I was talking with a girl who is studying childhood development here in Chicago. She’s from South Korea. While she isn’t learning a whole lot at school, she is learning a lot at home with her host family who has a 17 month baby and a three year old boy. Lately, the three year old has been crying in the middle of the night for his momma. The parents think at his age the boy ought to have more fortitude, so they decided to leave him alone until he’s finished crying and goes to sleep. But the other night, says the girl, the boy- after failing to get his mother’s attention with ‘Momma! Momma!’- started to shout, ‘I pooped! I pooped!’ Of course, the mother rushed in to take care of her son but the toddler was as free of poop as a constipation convention.
This, the girl from South Korea tells me, just goes to show how intelligent three year olds can be. Intelligent? Try manipulative. Baby humans know how to lie like baby sea turtles know how to run to the sea. Instinct. Which, to the toddlers’ credit, isn’t a bad thing. In fact, in this context, it’s probably wrong to frame lying in moral terms. A three year old human being has absolutely no way of fending for itself; it can’t hunt it can’t gather it can’t do shit. The only way a three year old can ensure its survival is this: getting attention. From mom, dad, brothers and sisters, anyone who will take care of him.
Trust me. I’m speaking from experience as a youngest child. We’re prodigies; we make attention-getting an art-form before we can even lift up our heads. We grab undivided attention like a windowsill collects dust. Have you ever met a youngest child who wasn’t an entertainer? Exactly. They didn’t make it to their fourth birthday.
We lie. We cry. We tell you we pooped when really we didn’t. We see that makes you laugh and that when you laugh you stick around. So we make that our sole objective. Laughter.
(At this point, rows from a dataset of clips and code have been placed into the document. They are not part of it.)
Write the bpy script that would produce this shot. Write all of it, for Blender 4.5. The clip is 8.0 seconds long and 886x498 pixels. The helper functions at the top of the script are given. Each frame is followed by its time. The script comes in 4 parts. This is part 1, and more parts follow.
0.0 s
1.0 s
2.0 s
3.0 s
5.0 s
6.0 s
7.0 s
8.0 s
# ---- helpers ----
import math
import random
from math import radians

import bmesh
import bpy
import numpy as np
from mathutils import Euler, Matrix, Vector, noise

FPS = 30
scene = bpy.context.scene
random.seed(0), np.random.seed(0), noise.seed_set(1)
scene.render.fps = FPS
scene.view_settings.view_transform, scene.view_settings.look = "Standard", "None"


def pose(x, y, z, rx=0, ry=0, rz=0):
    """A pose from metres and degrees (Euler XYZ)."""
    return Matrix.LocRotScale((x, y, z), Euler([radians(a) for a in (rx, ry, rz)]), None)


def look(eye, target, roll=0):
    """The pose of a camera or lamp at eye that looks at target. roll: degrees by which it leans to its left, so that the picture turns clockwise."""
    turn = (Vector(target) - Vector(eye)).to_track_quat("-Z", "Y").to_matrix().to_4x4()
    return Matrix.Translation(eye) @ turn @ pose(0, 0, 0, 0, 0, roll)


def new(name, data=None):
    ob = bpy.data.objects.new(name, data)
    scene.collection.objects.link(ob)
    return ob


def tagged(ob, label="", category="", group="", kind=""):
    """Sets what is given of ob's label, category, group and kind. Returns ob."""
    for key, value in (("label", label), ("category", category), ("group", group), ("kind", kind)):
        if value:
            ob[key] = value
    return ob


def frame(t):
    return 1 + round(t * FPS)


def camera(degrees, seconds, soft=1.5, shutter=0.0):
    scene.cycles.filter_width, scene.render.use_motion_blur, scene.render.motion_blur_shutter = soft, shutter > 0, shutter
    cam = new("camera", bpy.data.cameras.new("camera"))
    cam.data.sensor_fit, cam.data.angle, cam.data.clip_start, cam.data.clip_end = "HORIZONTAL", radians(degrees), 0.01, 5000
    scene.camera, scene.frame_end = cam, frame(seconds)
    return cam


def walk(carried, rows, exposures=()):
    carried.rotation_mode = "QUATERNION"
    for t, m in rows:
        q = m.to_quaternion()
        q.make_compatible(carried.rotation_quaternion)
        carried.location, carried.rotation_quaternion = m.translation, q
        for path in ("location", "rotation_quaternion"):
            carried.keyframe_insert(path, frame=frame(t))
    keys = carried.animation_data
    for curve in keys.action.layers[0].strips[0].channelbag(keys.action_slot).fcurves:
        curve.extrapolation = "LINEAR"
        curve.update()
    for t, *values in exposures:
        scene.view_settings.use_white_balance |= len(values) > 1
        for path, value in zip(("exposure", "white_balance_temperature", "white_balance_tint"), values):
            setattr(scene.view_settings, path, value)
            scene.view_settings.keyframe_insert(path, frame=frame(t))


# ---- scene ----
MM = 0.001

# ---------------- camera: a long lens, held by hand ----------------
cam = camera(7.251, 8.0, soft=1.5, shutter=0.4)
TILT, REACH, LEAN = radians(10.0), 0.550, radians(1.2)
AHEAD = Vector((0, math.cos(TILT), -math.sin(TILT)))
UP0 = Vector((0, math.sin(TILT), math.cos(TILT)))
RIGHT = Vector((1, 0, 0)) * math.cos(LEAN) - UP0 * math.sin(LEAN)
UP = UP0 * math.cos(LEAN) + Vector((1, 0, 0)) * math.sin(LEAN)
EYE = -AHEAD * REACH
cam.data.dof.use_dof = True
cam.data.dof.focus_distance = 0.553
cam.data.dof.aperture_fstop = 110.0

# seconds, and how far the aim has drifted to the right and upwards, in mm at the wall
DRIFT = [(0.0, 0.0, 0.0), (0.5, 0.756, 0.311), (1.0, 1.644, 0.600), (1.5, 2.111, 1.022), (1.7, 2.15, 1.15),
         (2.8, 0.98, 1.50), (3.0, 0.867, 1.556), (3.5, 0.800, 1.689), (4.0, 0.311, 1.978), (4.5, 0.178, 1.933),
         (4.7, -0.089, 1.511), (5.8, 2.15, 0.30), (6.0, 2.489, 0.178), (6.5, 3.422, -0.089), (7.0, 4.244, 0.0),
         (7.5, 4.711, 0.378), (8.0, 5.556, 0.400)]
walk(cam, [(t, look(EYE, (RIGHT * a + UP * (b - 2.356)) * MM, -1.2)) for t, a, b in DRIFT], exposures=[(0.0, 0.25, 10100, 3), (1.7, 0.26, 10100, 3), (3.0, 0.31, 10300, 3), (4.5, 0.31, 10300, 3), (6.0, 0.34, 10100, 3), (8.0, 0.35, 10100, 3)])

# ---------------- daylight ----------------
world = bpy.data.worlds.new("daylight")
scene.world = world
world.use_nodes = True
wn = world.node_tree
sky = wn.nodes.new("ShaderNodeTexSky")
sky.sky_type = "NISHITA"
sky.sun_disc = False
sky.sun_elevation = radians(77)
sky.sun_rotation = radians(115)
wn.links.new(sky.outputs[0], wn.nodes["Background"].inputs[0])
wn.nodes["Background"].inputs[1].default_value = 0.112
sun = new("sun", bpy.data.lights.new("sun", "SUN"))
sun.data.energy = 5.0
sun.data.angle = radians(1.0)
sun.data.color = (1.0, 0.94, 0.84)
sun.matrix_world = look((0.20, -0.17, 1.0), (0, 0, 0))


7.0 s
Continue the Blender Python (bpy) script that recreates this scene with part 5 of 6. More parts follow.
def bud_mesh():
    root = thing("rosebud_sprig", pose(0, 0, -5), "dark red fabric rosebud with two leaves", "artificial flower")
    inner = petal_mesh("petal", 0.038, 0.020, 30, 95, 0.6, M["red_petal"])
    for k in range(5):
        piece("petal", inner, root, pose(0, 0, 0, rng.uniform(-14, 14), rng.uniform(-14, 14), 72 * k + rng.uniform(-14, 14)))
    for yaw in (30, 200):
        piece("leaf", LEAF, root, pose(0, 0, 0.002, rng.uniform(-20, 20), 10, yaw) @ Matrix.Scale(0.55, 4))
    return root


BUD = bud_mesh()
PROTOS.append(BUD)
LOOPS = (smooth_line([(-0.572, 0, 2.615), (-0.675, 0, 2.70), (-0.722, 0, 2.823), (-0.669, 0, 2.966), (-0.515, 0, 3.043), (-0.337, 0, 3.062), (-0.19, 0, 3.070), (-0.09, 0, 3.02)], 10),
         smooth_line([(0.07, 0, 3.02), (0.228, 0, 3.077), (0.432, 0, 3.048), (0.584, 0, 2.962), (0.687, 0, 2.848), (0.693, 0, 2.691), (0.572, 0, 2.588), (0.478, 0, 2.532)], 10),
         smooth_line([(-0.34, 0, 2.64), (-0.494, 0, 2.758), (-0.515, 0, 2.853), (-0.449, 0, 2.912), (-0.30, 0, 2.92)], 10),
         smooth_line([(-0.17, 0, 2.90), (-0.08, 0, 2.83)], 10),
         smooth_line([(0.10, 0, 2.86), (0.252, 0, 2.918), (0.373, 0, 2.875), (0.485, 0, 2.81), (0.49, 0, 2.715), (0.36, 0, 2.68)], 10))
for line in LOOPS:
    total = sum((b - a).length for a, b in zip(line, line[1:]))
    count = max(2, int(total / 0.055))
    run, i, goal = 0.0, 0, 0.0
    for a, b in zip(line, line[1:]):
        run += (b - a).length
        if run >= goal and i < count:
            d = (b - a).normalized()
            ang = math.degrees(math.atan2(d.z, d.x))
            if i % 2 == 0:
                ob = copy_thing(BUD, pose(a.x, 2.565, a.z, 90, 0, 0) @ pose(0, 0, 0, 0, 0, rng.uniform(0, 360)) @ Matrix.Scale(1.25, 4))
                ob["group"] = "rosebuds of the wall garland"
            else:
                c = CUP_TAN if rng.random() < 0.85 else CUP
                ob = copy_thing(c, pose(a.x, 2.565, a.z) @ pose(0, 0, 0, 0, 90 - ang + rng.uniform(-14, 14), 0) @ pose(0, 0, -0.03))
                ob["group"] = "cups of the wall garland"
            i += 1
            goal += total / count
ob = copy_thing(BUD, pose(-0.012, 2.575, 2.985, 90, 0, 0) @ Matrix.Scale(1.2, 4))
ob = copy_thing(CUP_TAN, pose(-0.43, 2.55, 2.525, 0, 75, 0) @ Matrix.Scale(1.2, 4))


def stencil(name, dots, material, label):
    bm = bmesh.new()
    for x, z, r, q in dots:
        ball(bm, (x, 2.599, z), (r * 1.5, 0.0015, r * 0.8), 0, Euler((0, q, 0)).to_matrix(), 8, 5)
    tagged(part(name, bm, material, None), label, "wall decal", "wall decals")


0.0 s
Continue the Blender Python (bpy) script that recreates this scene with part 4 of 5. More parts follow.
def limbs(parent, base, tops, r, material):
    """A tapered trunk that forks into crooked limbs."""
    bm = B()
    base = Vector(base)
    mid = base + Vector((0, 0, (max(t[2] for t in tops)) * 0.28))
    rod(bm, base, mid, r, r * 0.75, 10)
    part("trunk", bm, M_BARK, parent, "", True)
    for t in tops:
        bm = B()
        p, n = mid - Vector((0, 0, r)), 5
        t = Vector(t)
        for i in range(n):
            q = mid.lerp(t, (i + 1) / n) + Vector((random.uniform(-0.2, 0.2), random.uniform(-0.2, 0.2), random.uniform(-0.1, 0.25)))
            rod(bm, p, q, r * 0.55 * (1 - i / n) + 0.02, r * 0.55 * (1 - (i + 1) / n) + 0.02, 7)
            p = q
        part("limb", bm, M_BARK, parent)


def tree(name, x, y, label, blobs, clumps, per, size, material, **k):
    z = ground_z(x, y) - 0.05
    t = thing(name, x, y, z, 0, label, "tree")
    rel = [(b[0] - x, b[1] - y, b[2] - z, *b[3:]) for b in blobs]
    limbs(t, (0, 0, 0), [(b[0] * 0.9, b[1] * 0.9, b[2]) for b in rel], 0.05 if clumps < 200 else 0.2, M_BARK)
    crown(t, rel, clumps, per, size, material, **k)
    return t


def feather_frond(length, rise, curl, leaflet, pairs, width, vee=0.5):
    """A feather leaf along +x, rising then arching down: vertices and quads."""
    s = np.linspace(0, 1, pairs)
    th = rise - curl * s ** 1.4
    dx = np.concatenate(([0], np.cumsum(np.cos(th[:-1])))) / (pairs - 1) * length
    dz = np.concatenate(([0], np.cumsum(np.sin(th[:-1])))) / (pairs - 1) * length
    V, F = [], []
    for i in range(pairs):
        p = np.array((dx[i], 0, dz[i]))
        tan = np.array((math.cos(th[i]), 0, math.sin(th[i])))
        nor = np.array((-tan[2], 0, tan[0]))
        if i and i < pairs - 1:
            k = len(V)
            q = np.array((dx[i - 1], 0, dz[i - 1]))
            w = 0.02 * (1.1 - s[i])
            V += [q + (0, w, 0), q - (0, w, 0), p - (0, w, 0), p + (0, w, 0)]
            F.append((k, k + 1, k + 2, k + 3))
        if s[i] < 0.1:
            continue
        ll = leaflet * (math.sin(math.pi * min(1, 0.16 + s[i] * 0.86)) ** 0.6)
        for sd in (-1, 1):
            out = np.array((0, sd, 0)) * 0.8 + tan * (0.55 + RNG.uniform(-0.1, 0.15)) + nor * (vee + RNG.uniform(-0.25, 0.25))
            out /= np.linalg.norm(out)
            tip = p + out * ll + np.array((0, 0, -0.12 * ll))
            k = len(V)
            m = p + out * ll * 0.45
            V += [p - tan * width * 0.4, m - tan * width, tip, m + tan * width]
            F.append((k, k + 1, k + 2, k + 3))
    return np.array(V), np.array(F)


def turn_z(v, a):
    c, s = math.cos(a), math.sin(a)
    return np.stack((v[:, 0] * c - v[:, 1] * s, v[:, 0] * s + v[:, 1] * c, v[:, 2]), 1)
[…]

During childhood development, manipulation in the form of lying or entertainment isn’t bad, it’s strategic. The problem arises when the three year old boy becomes a twenty three year old man-boy who still relies on telling people (now not only the caregiver but girlfriends, boyfriends, teachers, friends and even strangers) he pooped himself in order to get their attention. Only he doesn’t use literal ‘poop’. He acts troubled, like he has a heavy weight you couldn’t imagine carrying; he makes you worried for his survival; he emits cries of help without appearing to be intentionally doing so. Oh but I was.
This is when we can put on the lens of morality. When old justifiable behaviors from childhood are practiced unjustly as an adult. One of my biggest problems is people-pleasing. It’s so pernicious and indelible because it’s so innocuous and accepted. I’m nice. But not because I’m honestly motivated from within to do nice things, but I have a fear that if not- if not!? ‘Momma! Momma!’
I’ll die, alone and abandoned. Or be killed by the tribe for failing to be good.
OK, it’s not that extreme. Just because I’m nice, entertaining, or pleasing to you doesn’t mean I’m manipulating you. But sometimes it does. I’ve caught myself doing it with bosses (ass-kissing) landlords (more ass-kissing) and authority figures (smooch!). I don’t do it with people I don’t depend on. In fact, I can be haughty, if not an out-right bully with people I absolutely do not depend upon. That’s not the true me, but it’s a part of me, just as much as the adorable me.